Tally the lines containing the word "pose", and report the tally alone.

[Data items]
-- START --
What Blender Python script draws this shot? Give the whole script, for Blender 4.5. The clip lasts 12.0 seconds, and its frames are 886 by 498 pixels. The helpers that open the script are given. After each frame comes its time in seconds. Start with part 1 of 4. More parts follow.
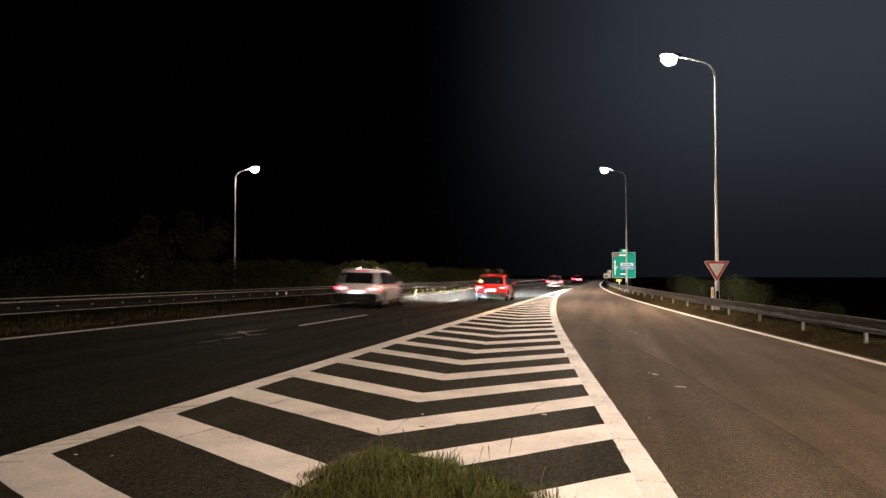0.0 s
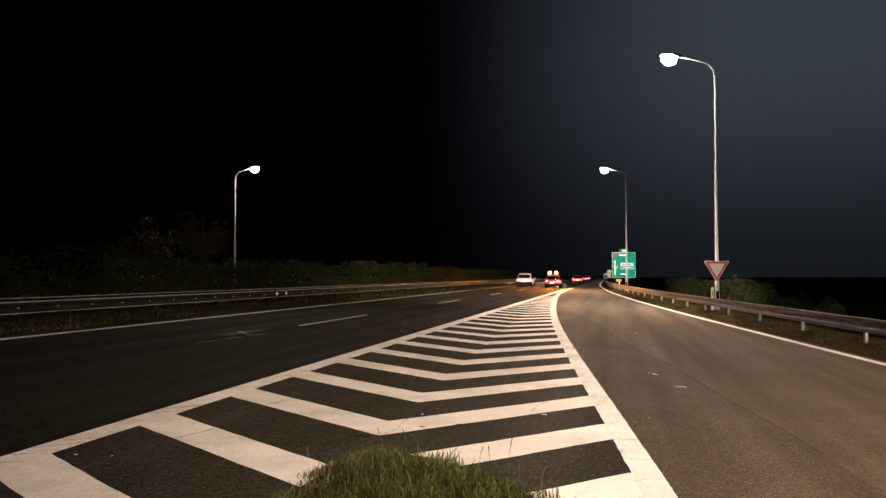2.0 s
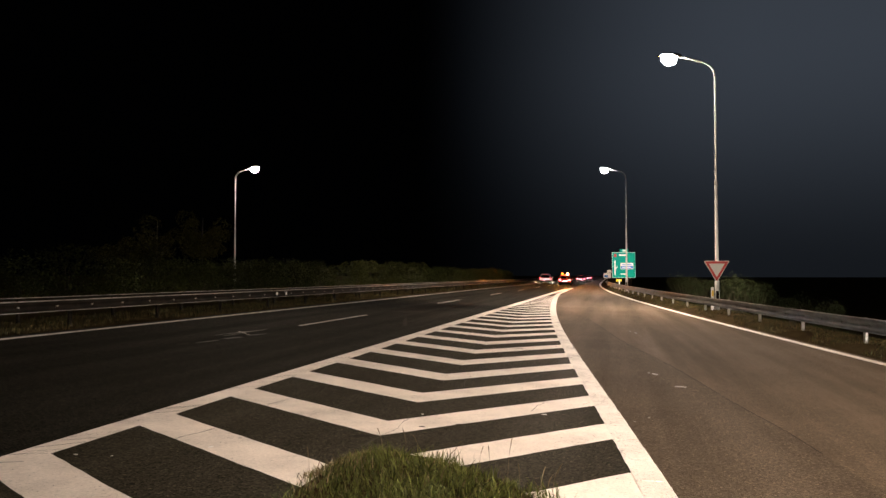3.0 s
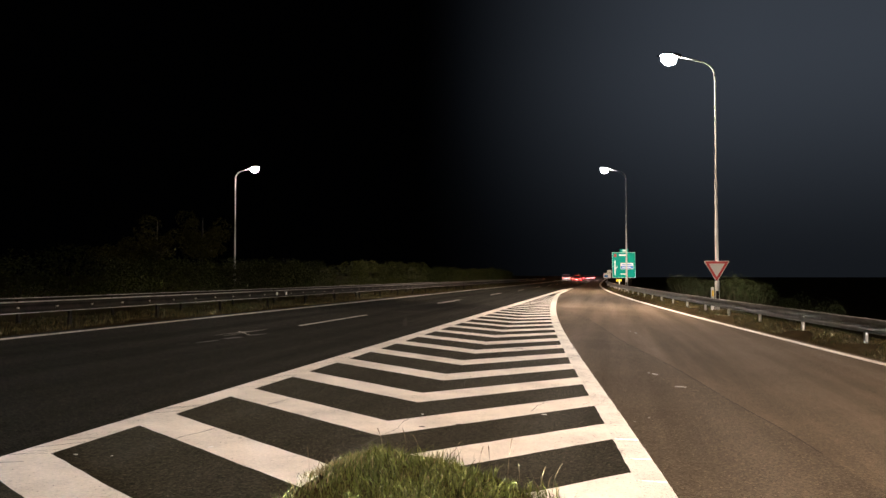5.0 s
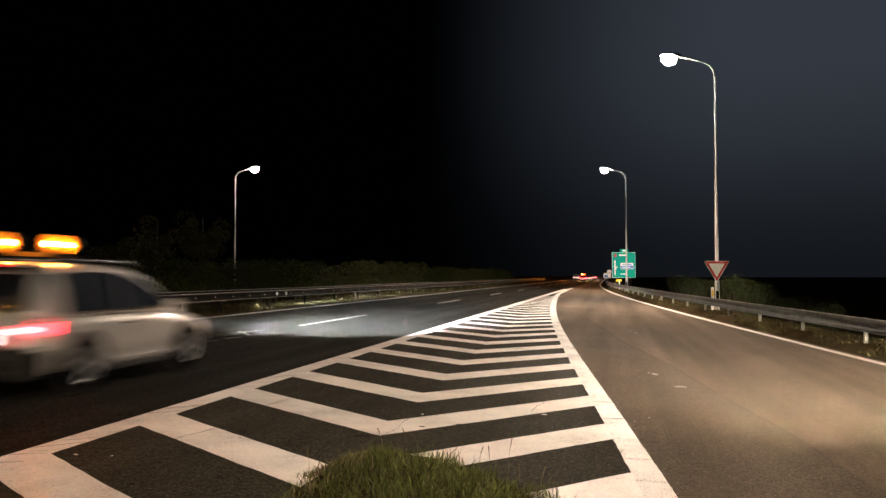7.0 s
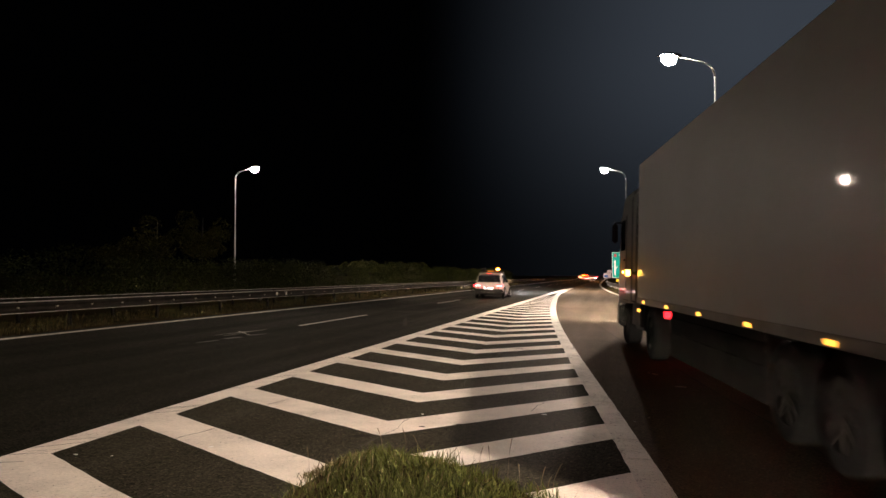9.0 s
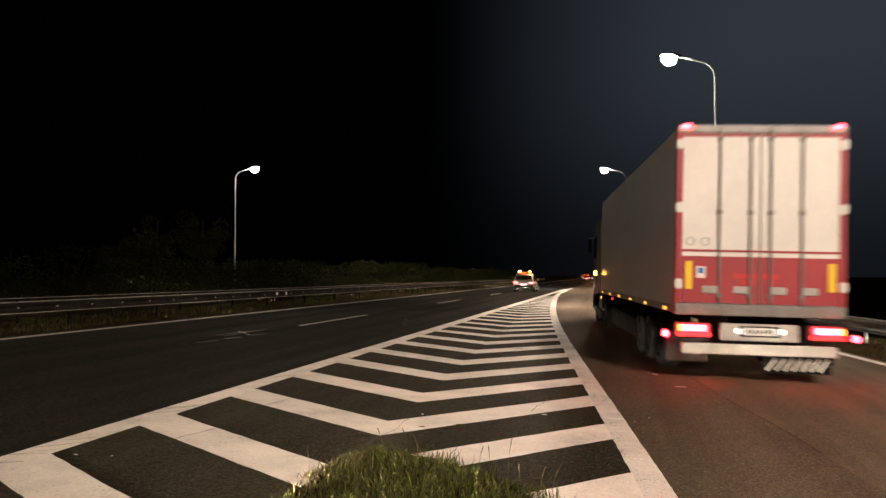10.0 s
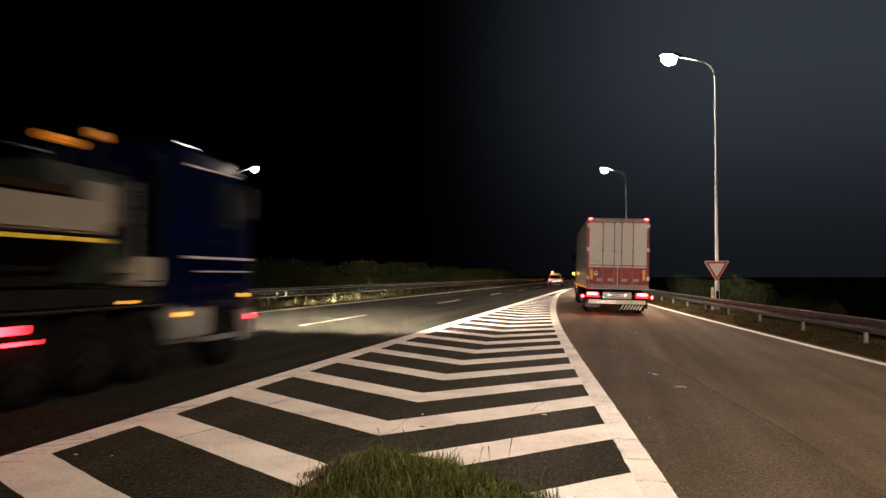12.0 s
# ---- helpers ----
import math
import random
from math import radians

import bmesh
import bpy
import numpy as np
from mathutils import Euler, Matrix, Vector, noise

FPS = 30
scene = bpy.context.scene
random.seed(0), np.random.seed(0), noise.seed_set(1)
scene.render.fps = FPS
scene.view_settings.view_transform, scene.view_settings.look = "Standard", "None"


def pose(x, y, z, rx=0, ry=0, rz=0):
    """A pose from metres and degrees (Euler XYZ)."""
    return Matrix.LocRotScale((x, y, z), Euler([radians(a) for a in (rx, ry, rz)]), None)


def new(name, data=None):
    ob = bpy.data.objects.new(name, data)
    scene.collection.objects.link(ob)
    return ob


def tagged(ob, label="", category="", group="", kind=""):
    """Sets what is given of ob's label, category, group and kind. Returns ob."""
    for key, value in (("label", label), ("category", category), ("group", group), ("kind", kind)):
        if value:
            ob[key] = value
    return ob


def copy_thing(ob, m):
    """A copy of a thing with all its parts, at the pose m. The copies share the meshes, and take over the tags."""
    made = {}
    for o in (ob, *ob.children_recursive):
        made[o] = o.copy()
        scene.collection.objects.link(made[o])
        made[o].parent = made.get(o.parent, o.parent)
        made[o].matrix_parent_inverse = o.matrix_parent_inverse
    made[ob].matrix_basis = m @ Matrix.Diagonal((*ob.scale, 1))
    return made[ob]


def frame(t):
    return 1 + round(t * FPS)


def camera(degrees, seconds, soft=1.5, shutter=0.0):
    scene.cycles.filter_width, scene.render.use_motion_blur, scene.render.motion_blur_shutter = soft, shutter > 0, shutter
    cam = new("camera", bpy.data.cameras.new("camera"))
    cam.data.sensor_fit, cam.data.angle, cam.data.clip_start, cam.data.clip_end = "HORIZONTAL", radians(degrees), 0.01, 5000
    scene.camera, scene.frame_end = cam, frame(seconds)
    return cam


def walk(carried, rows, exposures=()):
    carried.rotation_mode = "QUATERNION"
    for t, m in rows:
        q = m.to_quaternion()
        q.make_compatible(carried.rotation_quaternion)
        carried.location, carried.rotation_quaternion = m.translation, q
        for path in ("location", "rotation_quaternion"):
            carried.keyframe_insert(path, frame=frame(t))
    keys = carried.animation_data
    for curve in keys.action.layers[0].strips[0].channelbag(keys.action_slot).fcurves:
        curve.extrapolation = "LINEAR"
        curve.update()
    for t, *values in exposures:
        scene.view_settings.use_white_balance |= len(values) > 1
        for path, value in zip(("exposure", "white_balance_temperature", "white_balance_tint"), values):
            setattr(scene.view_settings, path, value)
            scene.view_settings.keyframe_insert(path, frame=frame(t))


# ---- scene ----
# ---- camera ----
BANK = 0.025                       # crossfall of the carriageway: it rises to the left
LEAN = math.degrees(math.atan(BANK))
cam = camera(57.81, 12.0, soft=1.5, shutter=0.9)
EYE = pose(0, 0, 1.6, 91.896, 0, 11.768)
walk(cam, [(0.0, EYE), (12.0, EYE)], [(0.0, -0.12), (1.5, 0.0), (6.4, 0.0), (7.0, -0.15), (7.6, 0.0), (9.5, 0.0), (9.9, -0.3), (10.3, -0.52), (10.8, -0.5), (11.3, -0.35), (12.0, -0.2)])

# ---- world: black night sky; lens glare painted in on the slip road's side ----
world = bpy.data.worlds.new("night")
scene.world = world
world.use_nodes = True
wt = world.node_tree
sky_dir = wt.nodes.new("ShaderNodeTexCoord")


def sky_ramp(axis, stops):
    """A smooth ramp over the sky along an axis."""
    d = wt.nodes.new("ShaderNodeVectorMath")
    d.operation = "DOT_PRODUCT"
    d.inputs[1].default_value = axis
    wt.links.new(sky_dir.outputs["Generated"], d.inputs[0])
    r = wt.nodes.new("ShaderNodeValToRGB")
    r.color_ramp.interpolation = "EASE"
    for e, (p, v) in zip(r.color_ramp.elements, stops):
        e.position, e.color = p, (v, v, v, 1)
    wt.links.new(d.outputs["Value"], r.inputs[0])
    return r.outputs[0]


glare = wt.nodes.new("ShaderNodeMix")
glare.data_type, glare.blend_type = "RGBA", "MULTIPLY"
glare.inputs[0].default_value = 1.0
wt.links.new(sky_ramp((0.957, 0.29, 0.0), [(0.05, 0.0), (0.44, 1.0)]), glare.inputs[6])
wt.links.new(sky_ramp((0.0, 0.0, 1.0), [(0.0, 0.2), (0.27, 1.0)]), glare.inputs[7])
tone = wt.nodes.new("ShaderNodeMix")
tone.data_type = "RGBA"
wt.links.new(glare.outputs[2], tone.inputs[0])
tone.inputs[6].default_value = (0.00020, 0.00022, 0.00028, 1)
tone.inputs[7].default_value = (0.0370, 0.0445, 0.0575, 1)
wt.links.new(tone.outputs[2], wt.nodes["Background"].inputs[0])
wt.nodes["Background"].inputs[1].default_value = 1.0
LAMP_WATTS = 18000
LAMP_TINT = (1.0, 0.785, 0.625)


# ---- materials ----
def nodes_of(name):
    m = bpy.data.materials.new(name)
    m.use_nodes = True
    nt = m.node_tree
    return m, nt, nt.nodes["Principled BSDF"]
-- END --
-- START --
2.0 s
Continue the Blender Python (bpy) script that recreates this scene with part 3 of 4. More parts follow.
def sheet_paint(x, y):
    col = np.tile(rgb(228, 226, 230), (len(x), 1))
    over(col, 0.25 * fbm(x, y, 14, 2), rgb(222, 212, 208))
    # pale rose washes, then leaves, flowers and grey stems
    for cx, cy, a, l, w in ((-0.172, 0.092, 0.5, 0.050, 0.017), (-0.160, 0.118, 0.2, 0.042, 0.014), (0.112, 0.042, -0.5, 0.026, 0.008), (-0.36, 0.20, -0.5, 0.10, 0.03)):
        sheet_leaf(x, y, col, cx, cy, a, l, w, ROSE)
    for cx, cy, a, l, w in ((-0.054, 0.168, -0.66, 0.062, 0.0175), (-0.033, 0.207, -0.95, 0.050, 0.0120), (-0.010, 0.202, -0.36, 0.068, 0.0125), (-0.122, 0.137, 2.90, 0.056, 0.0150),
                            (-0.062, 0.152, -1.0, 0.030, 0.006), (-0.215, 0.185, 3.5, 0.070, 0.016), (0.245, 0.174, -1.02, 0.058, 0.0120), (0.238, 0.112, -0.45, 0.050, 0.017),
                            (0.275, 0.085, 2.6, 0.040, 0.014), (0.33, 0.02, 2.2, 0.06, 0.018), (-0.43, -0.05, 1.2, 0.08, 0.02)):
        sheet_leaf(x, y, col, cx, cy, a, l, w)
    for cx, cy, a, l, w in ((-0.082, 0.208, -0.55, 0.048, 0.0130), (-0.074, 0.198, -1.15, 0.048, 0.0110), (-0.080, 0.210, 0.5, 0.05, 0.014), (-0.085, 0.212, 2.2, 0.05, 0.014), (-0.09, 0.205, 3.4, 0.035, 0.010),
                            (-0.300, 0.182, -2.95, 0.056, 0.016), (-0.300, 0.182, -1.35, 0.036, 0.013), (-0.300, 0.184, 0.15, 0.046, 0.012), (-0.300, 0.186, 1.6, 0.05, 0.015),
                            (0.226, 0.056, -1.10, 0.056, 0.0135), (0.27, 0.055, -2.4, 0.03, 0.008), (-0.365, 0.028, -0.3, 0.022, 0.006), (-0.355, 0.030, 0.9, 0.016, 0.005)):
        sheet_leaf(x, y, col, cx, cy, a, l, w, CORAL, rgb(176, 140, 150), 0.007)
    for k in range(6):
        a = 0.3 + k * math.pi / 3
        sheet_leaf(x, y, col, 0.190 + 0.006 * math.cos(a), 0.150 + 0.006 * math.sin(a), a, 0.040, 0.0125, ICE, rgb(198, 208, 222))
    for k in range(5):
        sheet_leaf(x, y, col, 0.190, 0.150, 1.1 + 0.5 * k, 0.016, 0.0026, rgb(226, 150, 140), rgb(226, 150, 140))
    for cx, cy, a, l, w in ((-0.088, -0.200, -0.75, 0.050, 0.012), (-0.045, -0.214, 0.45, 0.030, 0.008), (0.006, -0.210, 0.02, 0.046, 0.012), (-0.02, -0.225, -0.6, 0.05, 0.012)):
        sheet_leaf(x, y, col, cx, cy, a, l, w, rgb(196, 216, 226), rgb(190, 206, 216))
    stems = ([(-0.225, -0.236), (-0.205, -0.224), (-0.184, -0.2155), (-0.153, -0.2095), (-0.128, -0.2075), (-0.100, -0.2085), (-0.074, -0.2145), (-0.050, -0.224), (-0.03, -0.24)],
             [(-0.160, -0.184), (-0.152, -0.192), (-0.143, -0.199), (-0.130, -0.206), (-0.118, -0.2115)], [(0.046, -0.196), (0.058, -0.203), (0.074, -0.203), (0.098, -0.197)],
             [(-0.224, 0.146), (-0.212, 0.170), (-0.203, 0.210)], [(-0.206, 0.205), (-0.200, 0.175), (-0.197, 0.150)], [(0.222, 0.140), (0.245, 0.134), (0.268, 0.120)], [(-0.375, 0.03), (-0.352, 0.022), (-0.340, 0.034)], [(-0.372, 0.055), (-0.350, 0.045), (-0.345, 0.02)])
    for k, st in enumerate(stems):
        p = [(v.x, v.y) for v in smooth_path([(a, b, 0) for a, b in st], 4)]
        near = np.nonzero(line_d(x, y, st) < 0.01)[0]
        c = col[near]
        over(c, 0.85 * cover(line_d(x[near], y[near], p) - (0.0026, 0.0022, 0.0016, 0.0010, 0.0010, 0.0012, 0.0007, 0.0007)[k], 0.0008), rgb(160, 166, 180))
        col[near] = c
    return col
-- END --
REPLY: 4